Desalniettemin ging ik al na een kilometer of 9 totaal op een hoop. Ik heb me nog met een pauze en nog wat later een aangepast tempo tot een kilometer of 17 weten voort te slepen, maar het laatste stuk moest ik wandelen. Met plotseling een hoofd vol twijfels.
Dat was weer zo’n dag waarvan ik er in mijn hardloopbestaan talloze heb ervaren maar deze hele trainingsperiode niet: dat mijn benen echt niet langer dan een uurtje wilden hardlopen en dat daarna hardlopen ronduit k*t voelt, op een manier die onvergelijkbaar is met gewoon moe worden – echt aversie voel ik dan, in mijn benen.
Ik herstelde bovendien maar traag : na twee dagen had ik nog zere benen (en van de yoga een dag ervoor nog buikspierpijn – frappant). Ik voelde me verder ook niet zo onverwoestbaar als de maanden ervoor. Net niet helemaal fit. Ofzoiets.
Wat zou het zijn? Te hard getraind toch? Dat lijkt me stug. Wel vaker is net dit de moeilijkste periode van het jaar voor mijn lijf, duurt de winter me dan te lang? Vlaagje van de overgang toch nog weer? Daar herken ik dit soort dips wel van, en ik had ook een paar andere symptomen – gelukkig wel lichter dan in de moeilijke jaren.
Wat me ook opviel: het lijkt wel alsof het met m’n werk communicerende vaten zijn. Ik zat daar juist in de herfst niet zo lekker in, werd dáár moe van terwijl het sporten heerlijk was. Nu is het ineens het omgekeerd: werk loopt weer als een trein (zie bijvoorbeeld deze post op mijn andere blog), en nou wil sporten minder.
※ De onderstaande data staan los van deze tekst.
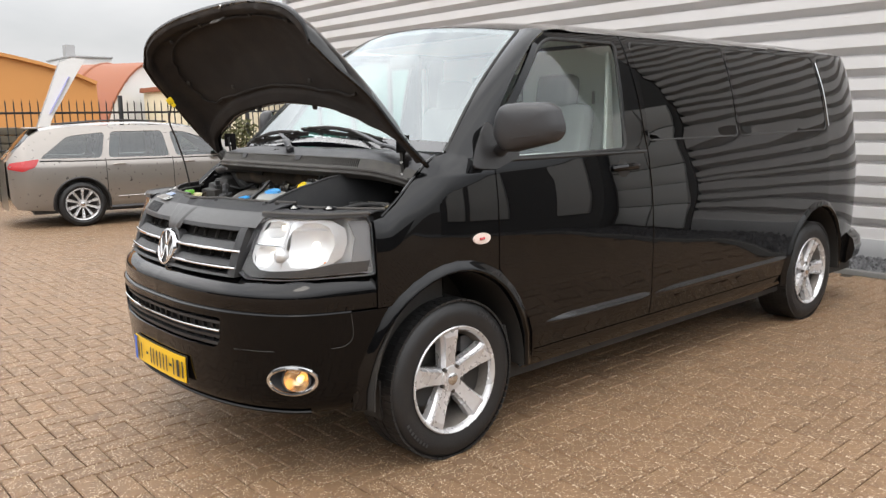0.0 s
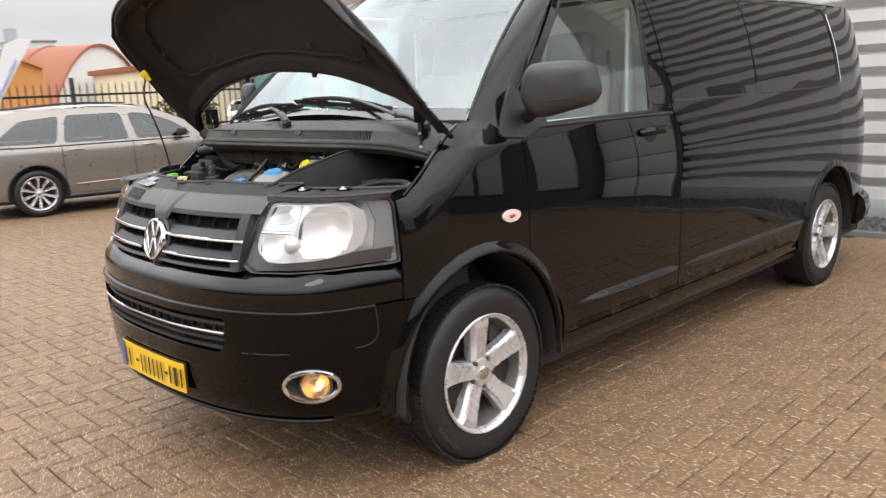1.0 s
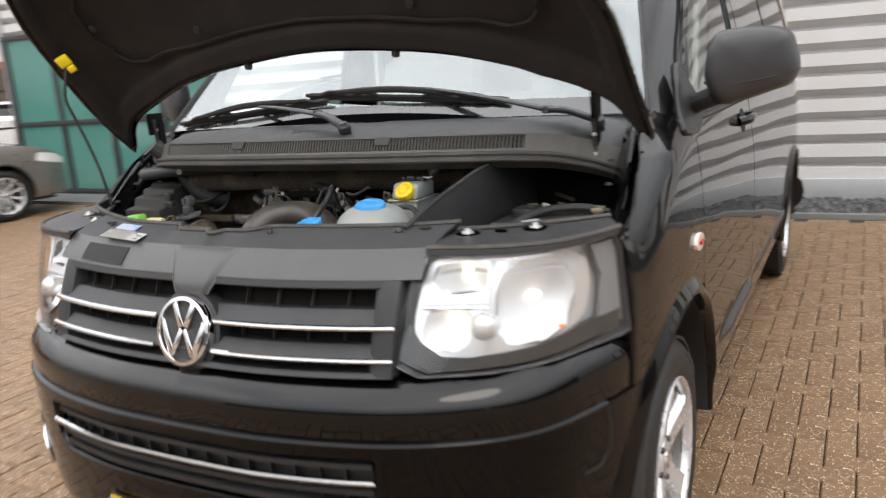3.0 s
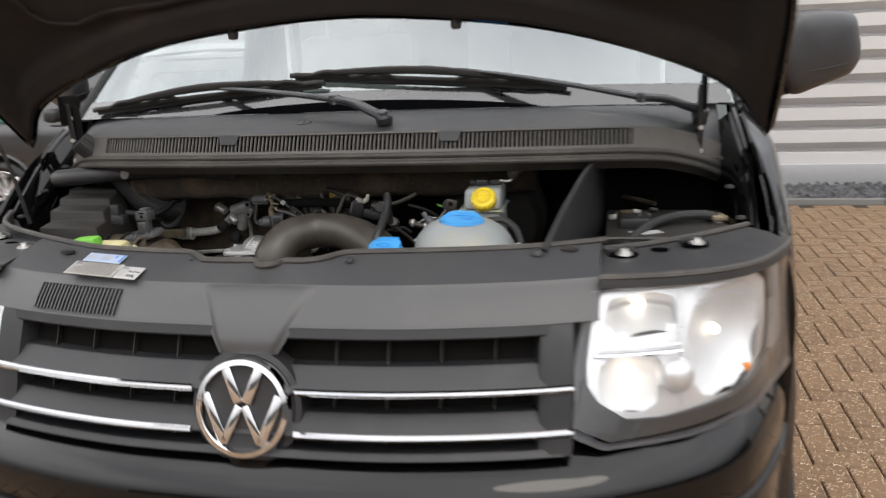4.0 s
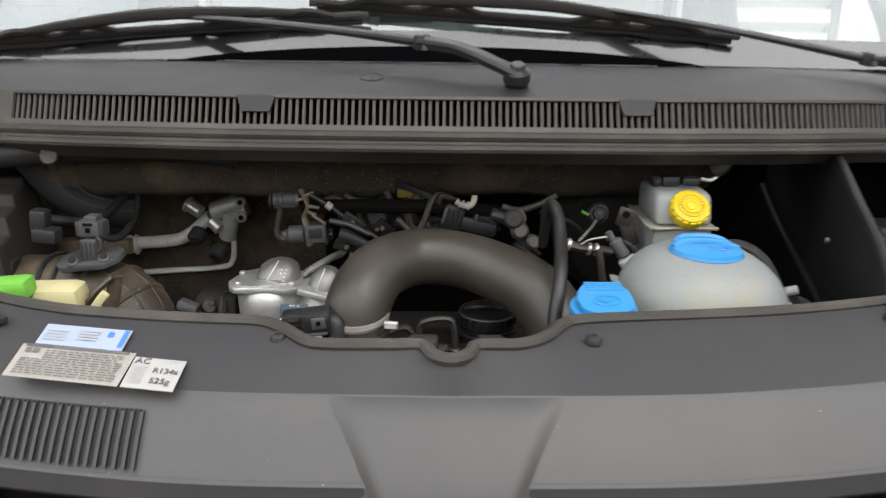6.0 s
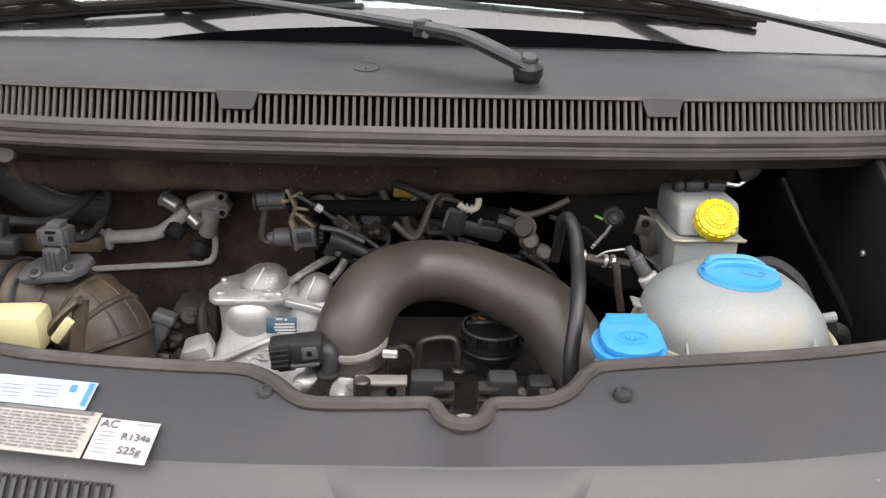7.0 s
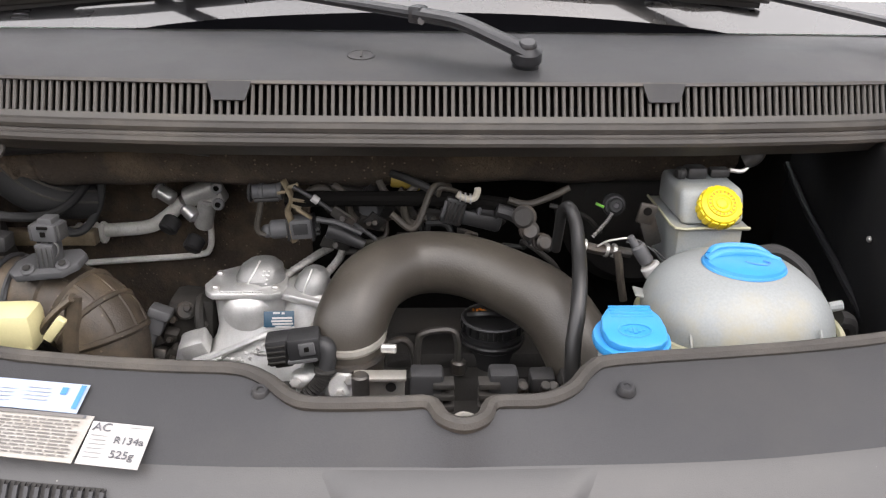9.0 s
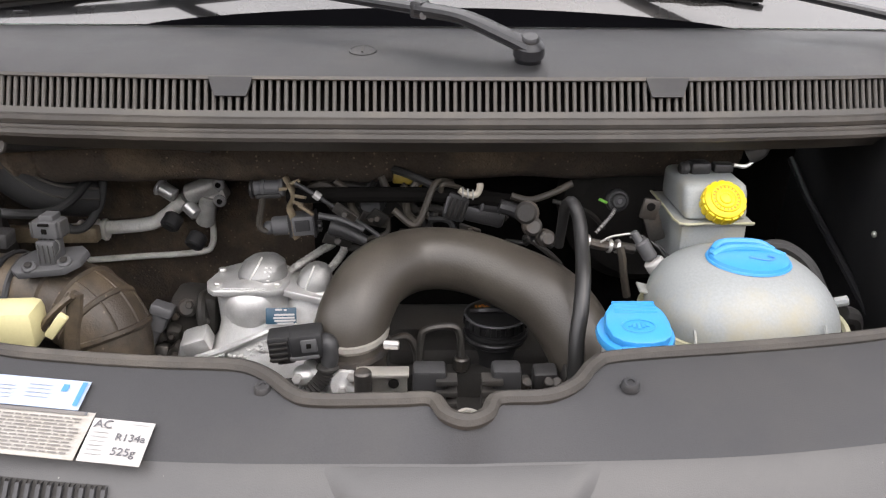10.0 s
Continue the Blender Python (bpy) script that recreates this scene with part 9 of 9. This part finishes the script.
PAVE_LONG = to_mesh("paver", paver_shape(2 * U, U), PAVER, 0)
PAVE_UP = to_mesh("paver", paver_shape(U, 2 * U), PAVER, 0)
pavement = thing("pavement", "brown-grey concrete pavers laid in herringbone, slightly damp", "pavement", kind="structure")
rng = random.Random(11)
shapes = {}
for key, me in (("h", PAVE_LONG), ("v", PAVE_UP)):
    shapes[key] = ([v.co.copy() for v in me.vertices], [tuple(p.vertices) for p in me.polygons])
vs, fs = [], []
made = 0
nx0, nx1 = int(-13.2 / U), int(6.2 / U)
ny0, ny1 = int(-4.2 / U), int(KERB_Y / U)
for i in range(nx0, nx1):
    for j in range(ny0, ny1):
        k = (i - j) % 4
        if k == 0:
            key, w, d = "h", 2, 1
        elif k == 3:
            key, w, d = "v", 1, 2
        else:
            continue
        x, y = i * U, j * U
        if y + d * U > KERB_Y + .004:
            continue
        z = rng.uniform(-0.0016, 0.0016)
        tilt = (rng.uniform(-.006, .006), rng.uniform(-.006, .006))
        near = 1.0 < x < 2.6 and 0.2 < y < 3.4
        if near and made < 300:
            o = part("paver", PAVE_LONG if key == "h" else PAVE_UP, None, pavement)
            o.location = (x, y, z)
            o.rotation_euler = (tilt[0], tilt[1], 0)
            made += 1
        else:
            s = len(vs)
            for c in shapes[key][0]:
                vs.append((x + c.x, y + c.y, z + c.z + tilt[0] * (c.y - d * U / 2) - tilt[1] * (c.x - w * U / 2)))
            fs += [tuple(s + q for q in f) for f in shapes[key][1]]
me = bpy.data.meshes.new("paver_field")
me.from_pydata(vs, [], fs)
o = part("paver_field", me, PAVER_STUFF, pavement)
tagged(o, "field of brown concrete pavers", kind="stuff")
# the yard beyond, too far off to tell its stones apart
b = bmesh.new()
for x0, x1, y0, y1 in ((-60, -13.0, -60, 60), (6.0, 40, -60, KERB_Y), (-13.0, 6.0, -60, -3.95)):
    b.faces.new([b.verts.new(p) for p in ((x0, y0, -.003), (x1, y0, -.003), (x1, y1, -.003), (x0, y1, -.003))])
part("far_paving", b, PAVER_STUFF, pavement)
Ik heb één training overgeslagen en de andere doordeweekse ging weer prima. Het weekend erna wilde ik 14 kilometer op halvemarathontempo lopen, maar ook dat hield ik niet vol. Het ging slechter dan ik had gehoopt, maar wel beter dan ik had gevreesd, beter dan de week ervoor: opnieuw kwam na 9 kilometer de man met de hamer, maar ik had toen wel al harder gelopen en ik kon de 14 kilometer ook uitlopen, zij het op een rustiger tempo.
Ook daarvan herstelde ik traag, dus moest ik de eerstvolgende training inkorten. De keren daarna ging het weer wel, maar dat was al richting taperen, dus dat waren bepaald geen echte tests meer. Dat moest ik ook echt niet meer doen, want ik wist: ik heb nu vooral baat bij rust.
En toen de taperweek
Die rust heb ik genomen en ik heb netjes getaperd. Afgelopen week heb ik maar weinig meer gedaan en relatief hoog intensief: vorige week bij de Parkrun nog een lekker harde 5 kilometer en daarna twee korte traininkjes met wat intervallen. Ook geen andere gekke dingen gedaan en met yoga ook afgebouwd naar veel rekken, ontspannen, mobiliseren en ademhalen.
Aan het begin van de week voelde ik me nog steeds niet helemaal flitsend. Ik trok ook weer eens ouderwets scheef. Helemaal over is dat niet, maar de last van de afgelopen weken is wel zeldzaam geworden. Ik keek ervan op, en realiseerde me dat ik daar in taperperiodes vaker last van heb gehad. Misschien is de plotselinge afbouw van training en dagelijkse beweging wel goed voor m’n loopspieren, maar lastig voor, ja, wat is het, rug, gewrichten, bindweefsel? Stof tot nadenken. De chiropractor heeft me in twee keer weer zo veel mogelijk rechtgetrokken, maar of m’n linkerheup weer goed (genoeg) zit, weet ik niet.
Met de rust en vrijdag nog massage erbij werd ik helemaal stuiterig was van al die overtollige energie – precies zoals moet. Dat voelde ineens wel heel goed. Heel lekker ook.
En dus…
Dus een beetje gemengd beeld en geen idee wat het morgen wordt. Willen mijn benen morgen wél langer dan 1 uur hardlopen? Gaat het goed met die linkerheup? Vallen de puzzelstukjes van eerder toch in elkaar?
Twijfels horen erbij, en ik heb er wel ook veel zin in, vooral omdat dit hoe dan ook een bijzondere halve marathon gaat worden. Het is namelijk in doe-het-zelf-vorm, met m’n eigen haas. Daarover natuurlijk naderhand meer.
In elk geval: ik ben hartstikke benieuwd!